When promoter Tony Rumble died of a heart attack in November 1999, he and Katz were chosen by his widow and co-owner Ellen Magliaro to take over running the promotion. Shortly thereafter, Nelson started his own promotion and Katz moved to Las Vegas to take over the morning drive show on that market's most successful talk radio station. After that,
he and Katz were replaced by Jason Delgatta. Delgatta portrayed Tony Rumble's kayfabe son, "Boston Bad Boy" Jason Rumble who would remain the top star in the promotion.

===Wrestling Star Wars and retirement (1999-2003)===
Nelson founded Wrestling Star Wars, a regional promotion based in Salisbury Beach, Massachusetts, which he initially started in memory of Tony Rumble feeling it was his duty "to continue his work".

On October 11, 2003, Nelson retired from the business in favor of spending more time with his family. In August 2009, he gave an interview with longtime NWA commentator Brian Webster discussing his post-wrestling career and the current state of wrestling.

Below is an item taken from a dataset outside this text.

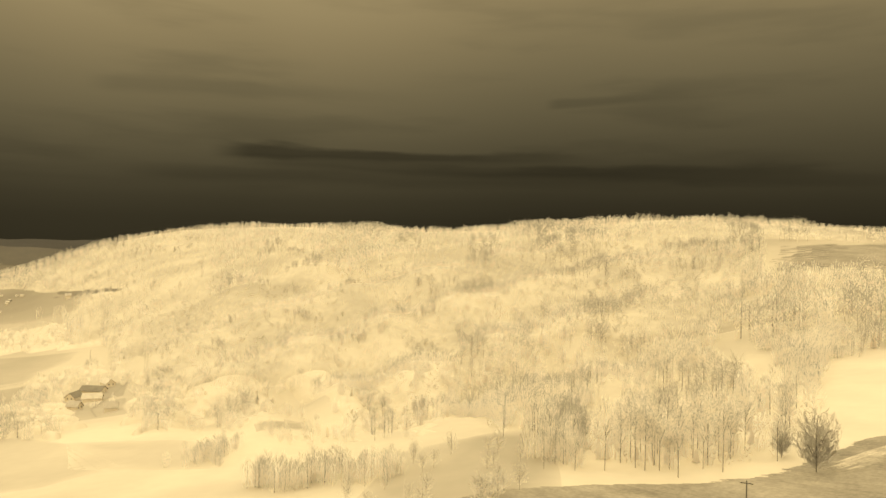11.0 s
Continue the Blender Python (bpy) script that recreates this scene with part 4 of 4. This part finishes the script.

==Championships and accomplishments==
- Century Wrestling Alliance
- CWA Television Championship (1 time)
- CWA Tag Team Championship (1 time) – with Eric Sbraccia

- National Wrestling Alliance
- NWA World Tag Team Championship (3 times) – with Erich Sbraccia, Dukes Dalton and Rick Fuller

- NWA New England
- NWA New England Heavyweight Championship (1 time)
- NWA New England Television Championship (1 time)
- NWA New England Tag Team Championship (2 times) – with Dukes Dalton
- New England Pro Wrestling Hall of Fame
  - Class of 2014
- Pro Wrestling Illustrated
- PWI ranked him #255 of the 500 best singles wrestlers of the PWI 500 in 1996.